Quite a bit of a additional tags were captioned, however the training did not retain them. Two triggers where it might make a small difference are: braces and snapchat

Images were exclusively generated in ComfyUI.

Training

As always, I will add a little bit about the training.

I saw Flux with interest and originally planned to wait for a bit more maturity considering the software tools, but by now I have seen sufficiently many things by other people that I thought it might be time.

Flux has shown great resemblance for persons even with a low image count, so it was very likely that people will already produce a very good Flux LoRA of Belle Delphine before I do anything (which was the case as I expected). However, I always use the Belle Delphine dataset for testing new stuff for myself, as there is so much data of her available. So I decided: screw it - and trained this model with the same large dataset I used for the LoRA version for the pony checkpoint.

This dataset already had both booru tags as captions and natural language generated by a VLM. However, I felt like the quality of the natural language was too low (as it was also configured to use shorter prompts), so I decided to recaption all the images in the dataset. I used InternVL2-8B for this and generated more diverse captions (both longer and shorter). For the training I exclusively used those new natural language captions.

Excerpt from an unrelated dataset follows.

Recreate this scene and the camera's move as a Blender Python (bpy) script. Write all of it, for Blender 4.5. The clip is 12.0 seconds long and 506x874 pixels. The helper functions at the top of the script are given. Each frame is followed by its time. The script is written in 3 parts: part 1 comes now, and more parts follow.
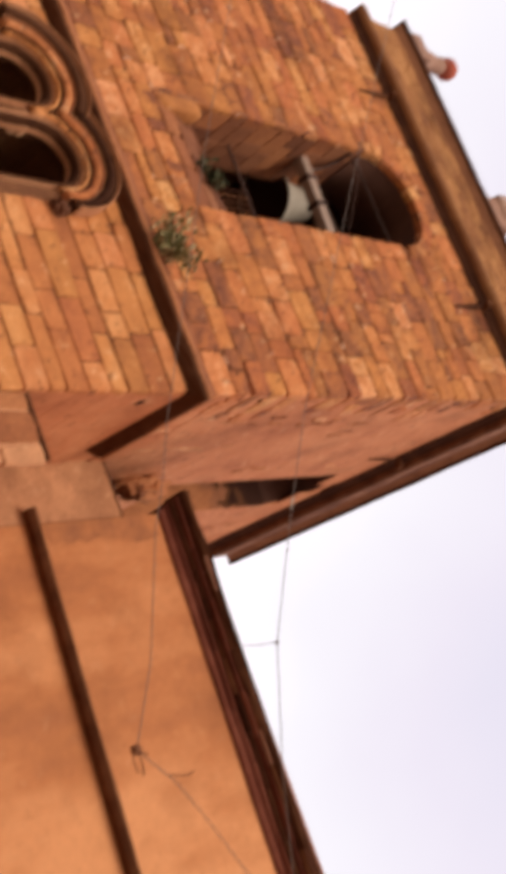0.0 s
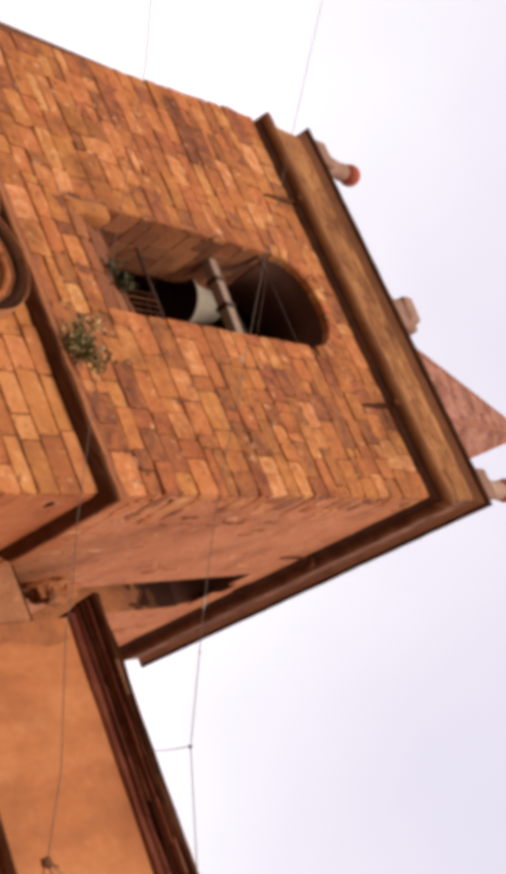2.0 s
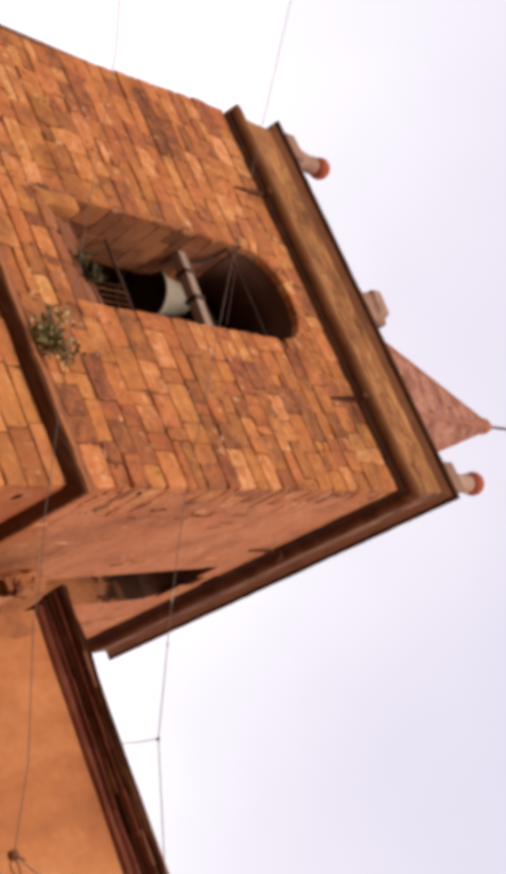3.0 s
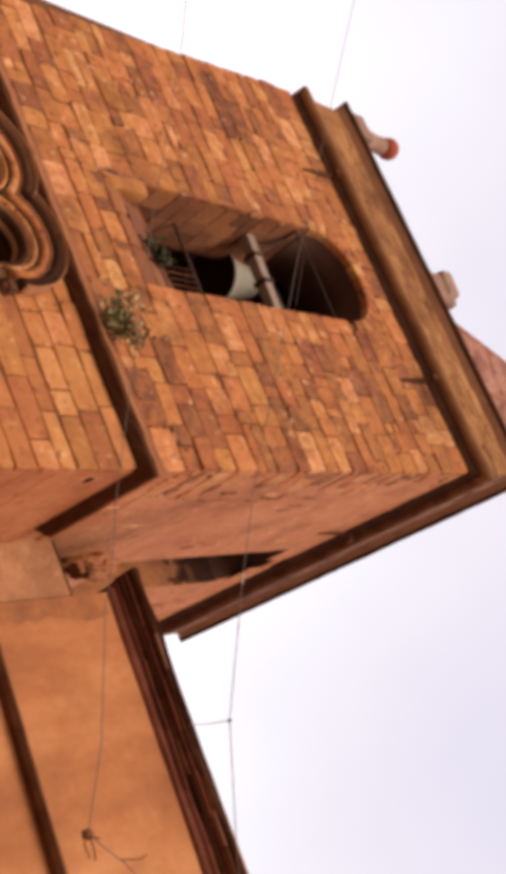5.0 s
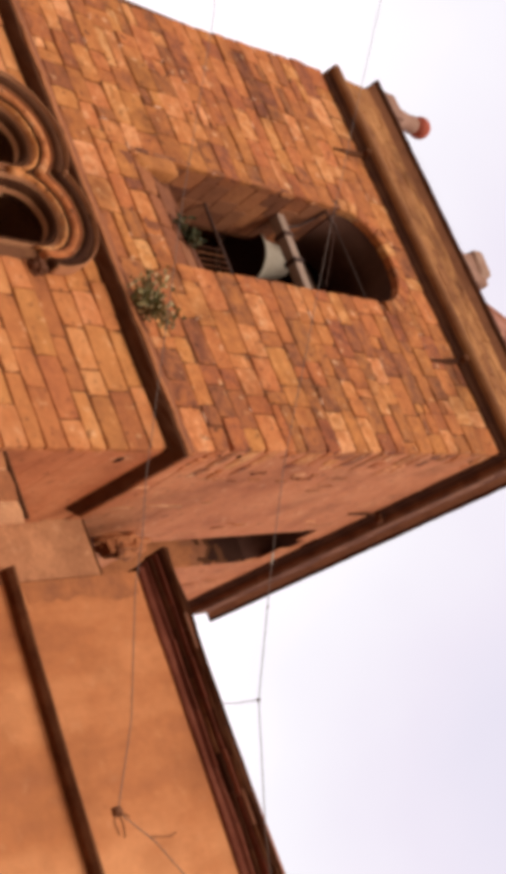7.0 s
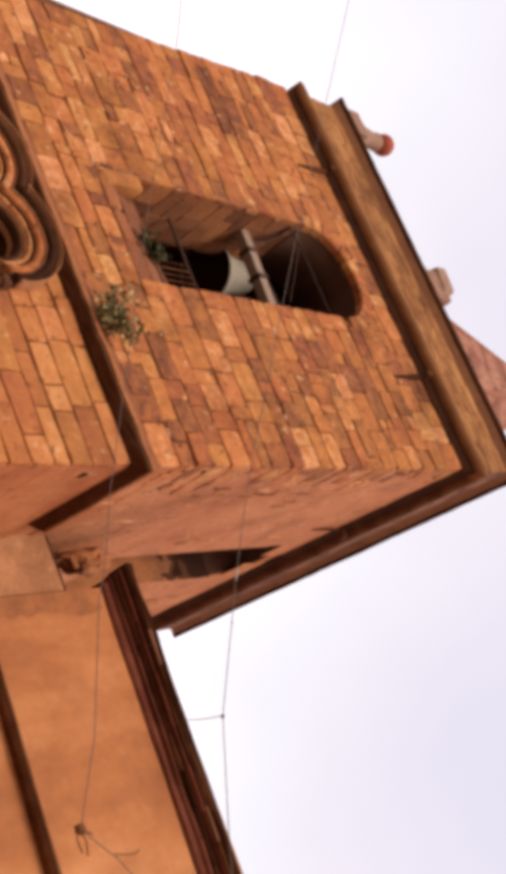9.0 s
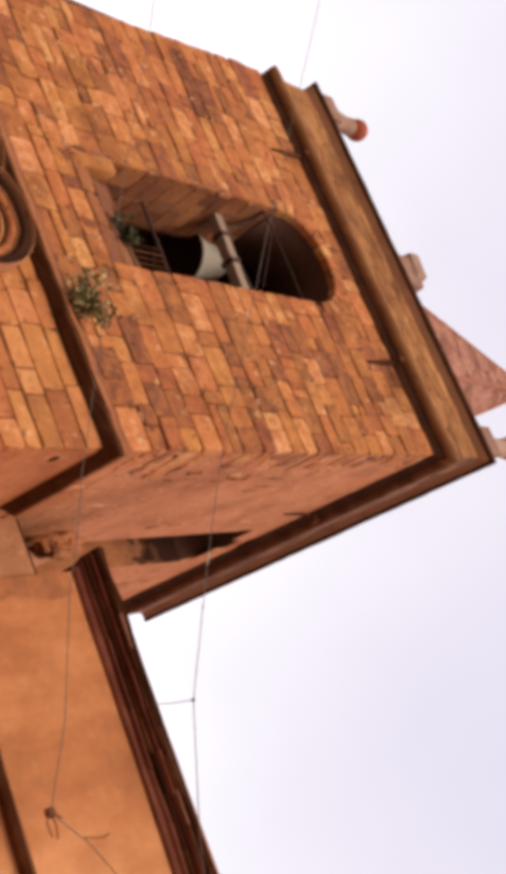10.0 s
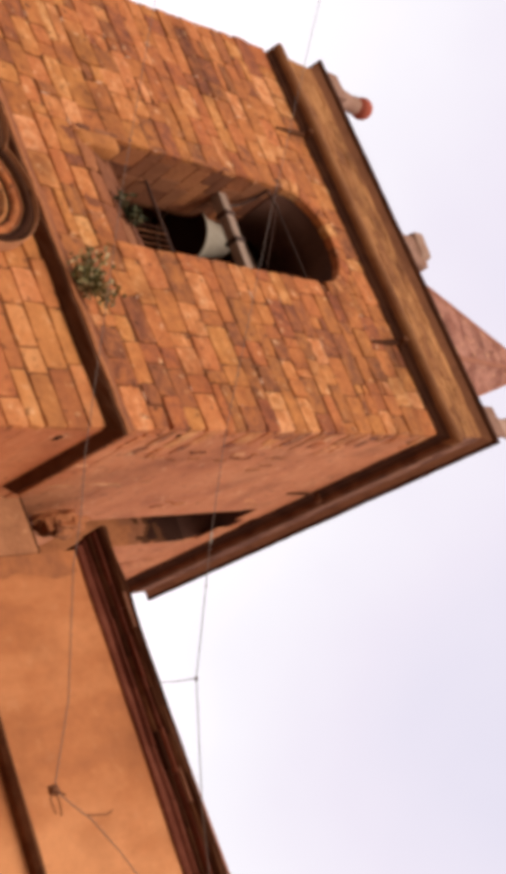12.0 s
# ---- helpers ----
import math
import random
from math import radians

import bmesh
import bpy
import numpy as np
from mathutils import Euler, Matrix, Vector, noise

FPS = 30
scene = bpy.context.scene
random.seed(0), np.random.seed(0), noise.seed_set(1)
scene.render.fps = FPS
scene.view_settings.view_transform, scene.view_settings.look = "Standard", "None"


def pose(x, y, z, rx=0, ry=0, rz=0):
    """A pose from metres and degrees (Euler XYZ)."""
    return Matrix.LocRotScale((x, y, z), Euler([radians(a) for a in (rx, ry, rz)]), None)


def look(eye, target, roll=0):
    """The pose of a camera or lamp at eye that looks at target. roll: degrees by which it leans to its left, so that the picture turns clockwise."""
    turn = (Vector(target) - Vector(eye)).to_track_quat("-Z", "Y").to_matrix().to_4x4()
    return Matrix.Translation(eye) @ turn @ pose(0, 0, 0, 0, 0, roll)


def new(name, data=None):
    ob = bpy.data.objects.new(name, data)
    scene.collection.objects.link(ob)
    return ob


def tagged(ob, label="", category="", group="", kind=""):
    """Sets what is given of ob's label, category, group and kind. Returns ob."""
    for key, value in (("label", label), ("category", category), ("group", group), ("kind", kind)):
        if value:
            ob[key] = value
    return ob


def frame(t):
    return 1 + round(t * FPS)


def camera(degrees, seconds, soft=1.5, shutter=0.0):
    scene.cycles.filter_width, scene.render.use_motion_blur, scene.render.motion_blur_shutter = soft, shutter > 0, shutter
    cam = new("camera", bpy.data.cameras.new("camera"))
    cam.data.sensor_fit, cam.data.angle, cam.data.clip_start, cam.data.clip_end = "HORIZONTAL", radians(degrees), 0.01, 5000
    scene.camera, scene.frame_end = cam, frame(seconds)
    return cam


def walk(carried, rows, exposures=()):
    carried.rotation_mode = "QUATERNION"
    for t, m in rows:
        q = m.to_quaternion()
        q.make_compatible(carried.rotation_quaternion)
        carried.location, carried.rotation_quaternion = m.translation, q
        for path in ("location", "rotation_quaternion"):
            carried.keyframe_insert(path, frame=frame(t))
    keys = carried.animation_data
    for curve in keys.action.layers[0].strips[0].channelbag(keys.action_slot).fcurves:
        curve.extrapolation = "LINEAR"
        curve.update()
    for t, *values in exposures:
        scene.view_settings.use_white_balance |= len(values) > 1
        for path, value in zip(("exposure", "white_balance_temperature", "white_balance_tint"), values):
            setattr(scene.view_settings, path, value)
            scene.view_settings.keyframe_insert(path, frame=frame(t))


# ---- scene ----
# camera: held at eye height, turned on its side, panning over the tower
cam = camera(21.69, 12.0, soft=7.6, shutter=0.8)
EYE = (0.0, 0.0, 1.6)
ROWS = [  # seconds, turn about x, y, z
    (0.0, 179.166, -38.198, -63.669),
    (0.5, -178.945, -36.064, -62.560),
    (1.0, -177.164, -34.568, -62.314),
    (1.5, -176.816, -34.001, -62.674),
    (2.0, -177.058, -34.343, -62.737),
    (2.5, -177.237, -33.185, -62.779),
    (2.7, -177.362, -32.893, -62.806),
    (4.3, -176.885, -34.474, -63.414),
    (4.5, -177.273, -34.843, -63.092),
    (5.0, -178.145, -36.005, -62.694),
    (5.5, -178.724, -36.904, -62.353),
    (6.0, -179.134, -37.203, -62.299),
    (6.5, -179.109, -37.329, -62.690),
    (6.7, -178.969, -37.345, -62.900),
    (8.3, -178.115, -36.828, -63.027),
    (8.5, -178.131, -36.423, -63.003),
    (9.0, -178.190, -35.743, -62.930),
    (9.5, -178.342, -35.151, -63.079),
    (10.0, -178.652, -34.523, -63.287),
    (10.5, -178.952, -33.780, -63.309),
    (11.0, -179.136, -33.449, -63.400),
    (11.5, -179.357, -33.879, -63.496),
    (12.0, -179.443, -34.669, -63.465),
]
walk(cam, [(t, pose(*EYE, a, b, c)) for t, a, b, c in ROWS])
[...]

Then I had to decide which trainer to use. I planned on using kohya, however reading through several GitHub issues it seems like it wasn’t quite there yet, so I went with the ai-toolkit by ostris instead. Of course, this meant missing out on some nice features like masked training (as I had masks for the entire dataset). I feared that this might negatively affect watermarks, so I took special care to label them more explicitly in the captions, hoping the model would then not generate them if it is not in the prompt (which at least semi worked).

People also recommend low step counts, however they also use low image counts like 15. I on the other hand have multiple magnitudes more data than that, so I just decided on a step count of 30000 steps (without any scientific reason). And as I don’t know how fast it will overfit or turn bad I saved the checkpoint every 600 steps, leading to 50 versions of the LoRA.

And my fears turned out to be true:

At 30000 steps the model is mostly worse than at 10000 steps, while at the same time not having learnt some concepts which were tagged. So the conclusion is using a more refined smaller dataset and then maybe additional LoRAs for more concepts? I will see when I have the time again and then maybe either add a high amount of steps to see if the result changes then, or try training multiple smaller datasets and combining the resulting models.

To at least save the overcooked model a little bit, I decided to merge different versions of it, specifically: 10200 Steps – 50%; 6000 Steps – 8%; 18000 Steps – 20%; 30000 Steps – 22%

To my dismay the kohya scripts did not support the LoRA trained with ostris out of the box, so I had to manually adjust the script so that the merging worked. I then also planned on at least reducing the size slightly, as I trained with rank 16 (which is the default) and once again had to modify some code for that. I resized from 16 to 16, meaning it should keep the same quality, while shaving off roughly 60MB.

Overall, I am only semi happy with the results, but I mean I now spent the time on it, so I thought I could share the model once again.

Training was done on a 4090 in about 24 hours.

Other relevant training settings:

Alpha + Dim = 16
Caption Dropout at 5%
Trained at 512, 768, 1024 resolutions
Batch size 1
Noise Scheduler flowmatch
Enabled linear timesteps
Optimizer adamw8bit
Learn rate 1.69e-4
Trained on the quantized model

Disclaimer

I want to highlight again that this model is non-commercial, and you should only post images on CivitAI which follow the Content Rules.

Users are solely responsible for the content they generate using this LoRA. It is the user’s responsibility to ensure that their usage of this model adheres to all applicable local, state, national and international laws. I do not endorse any user-generated content and expressly disclaim any and all liability in connection with user generations.